■ Problem statement ■
Every line below should be copied exactly; drop the pictures.

■ Raw data ■
-- START --

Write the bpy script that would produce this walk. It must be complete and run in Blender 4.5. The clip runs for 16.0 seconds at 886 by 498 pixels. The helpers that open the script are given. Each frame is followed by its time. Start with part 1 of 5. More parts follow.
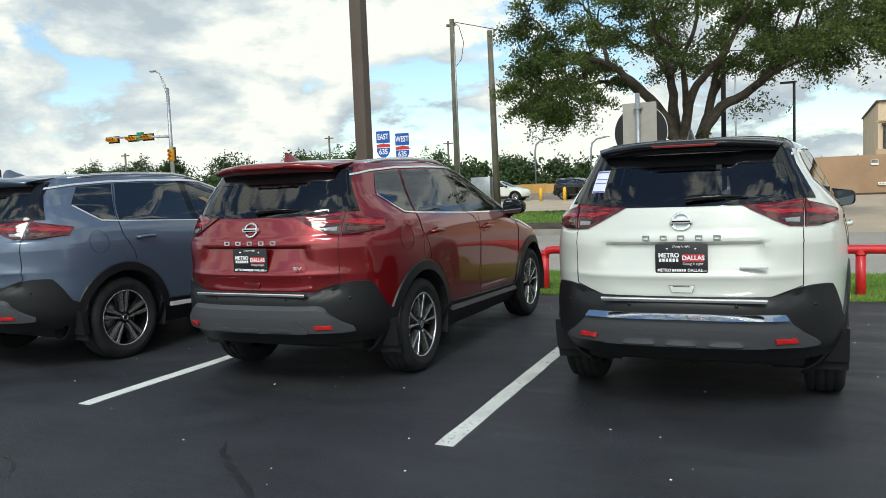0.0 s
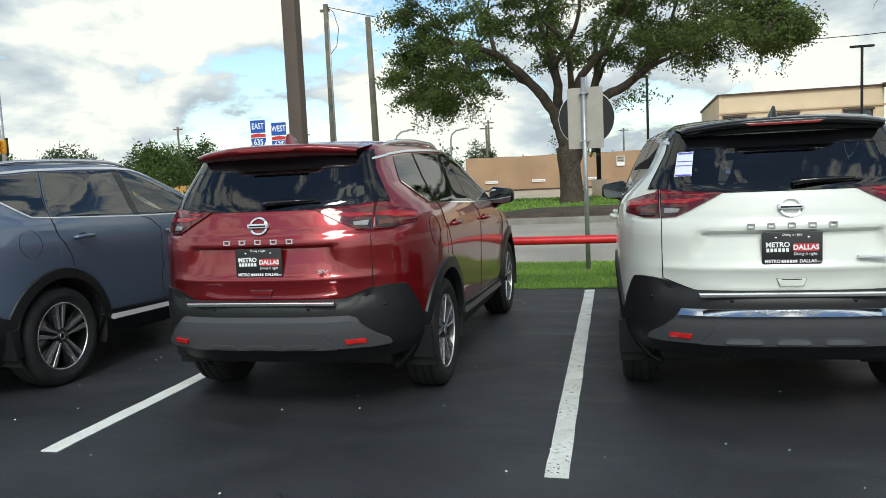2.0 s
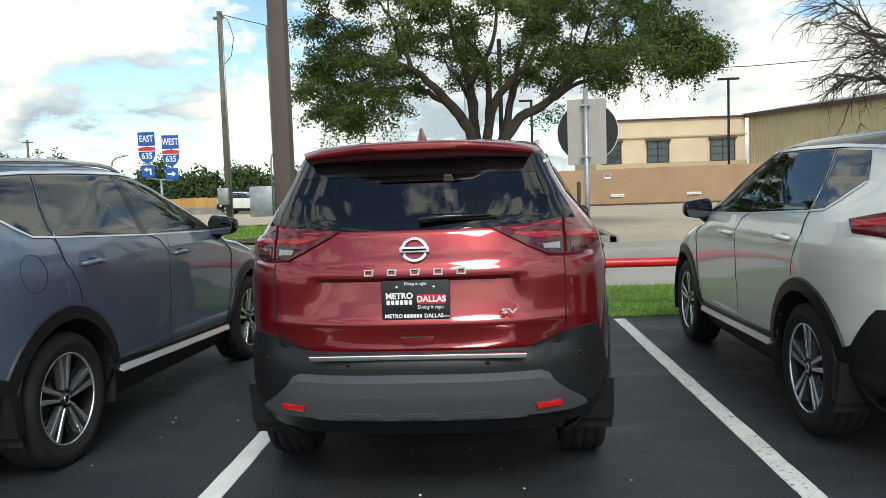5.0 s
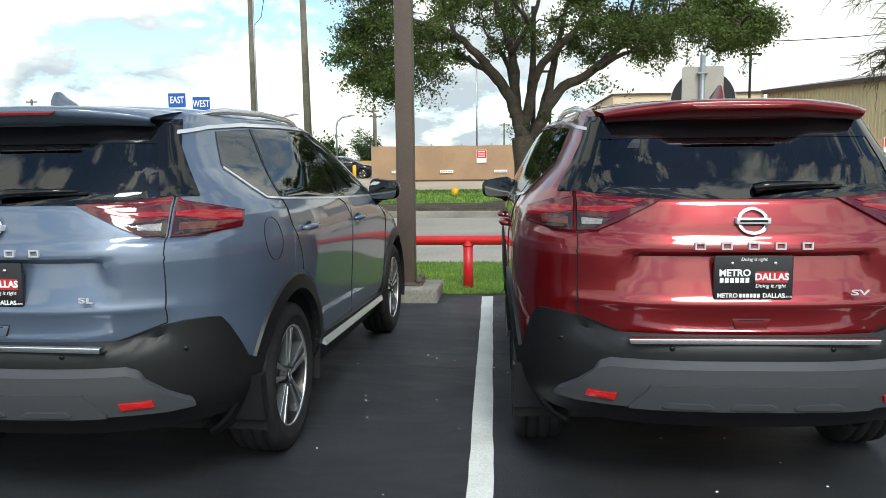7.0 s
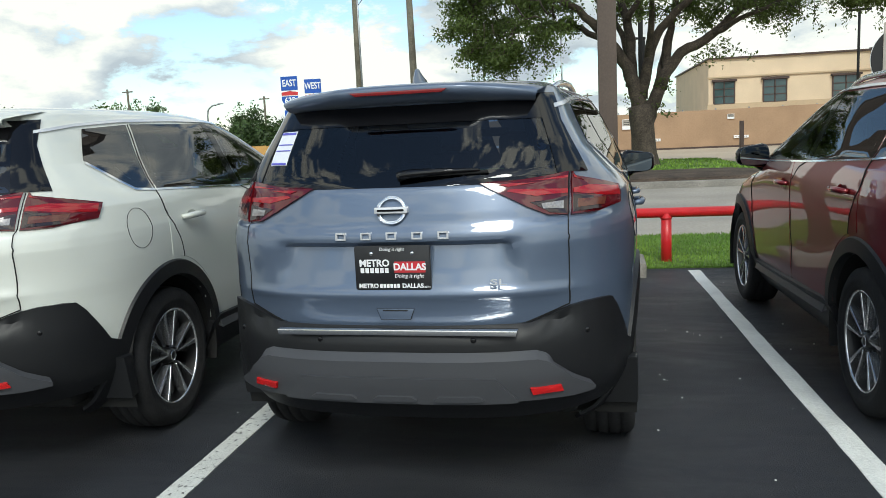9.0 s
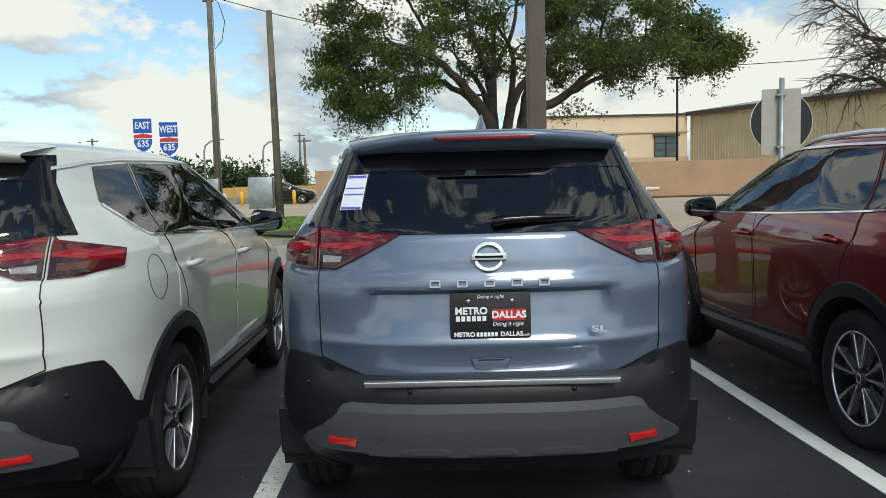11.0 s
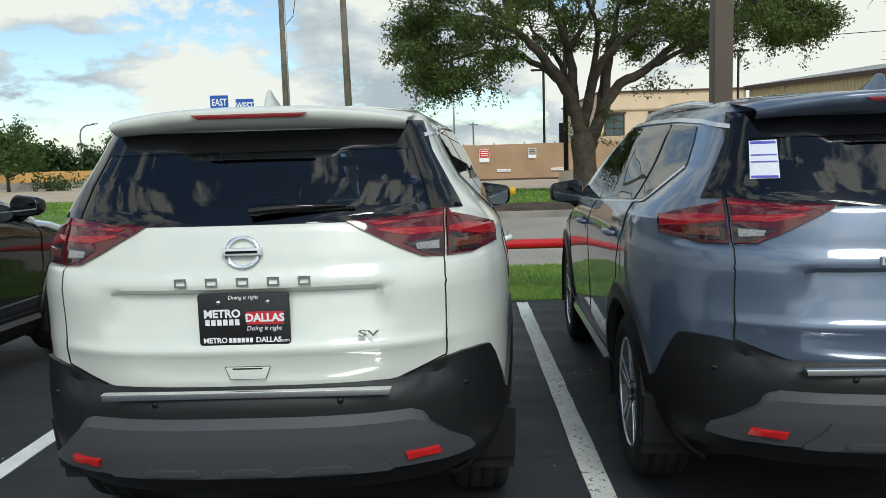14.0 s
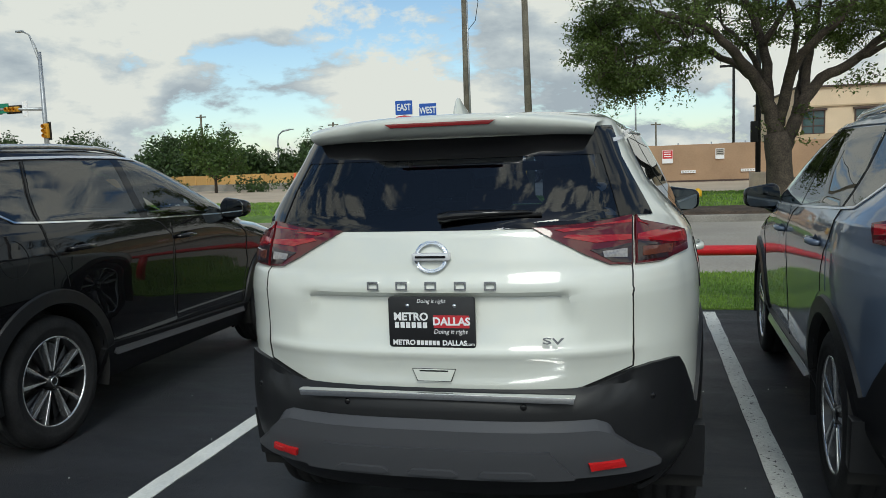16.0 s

-- END --

■ Solution for this problem ■
Write the bpy script that would produce this walk. It must be complete and run in Blender 4.5. The clip runs for 16.0 seconds at 886 by 498 pixels. The helpers that open the script are given. Each frame is followed by its time. Start with part 1 of 5. More parts follow.
0.0 s
2.0 s
5.0 s
7.0 s
9.0 s
11.0 s
14.0 s
16.0 s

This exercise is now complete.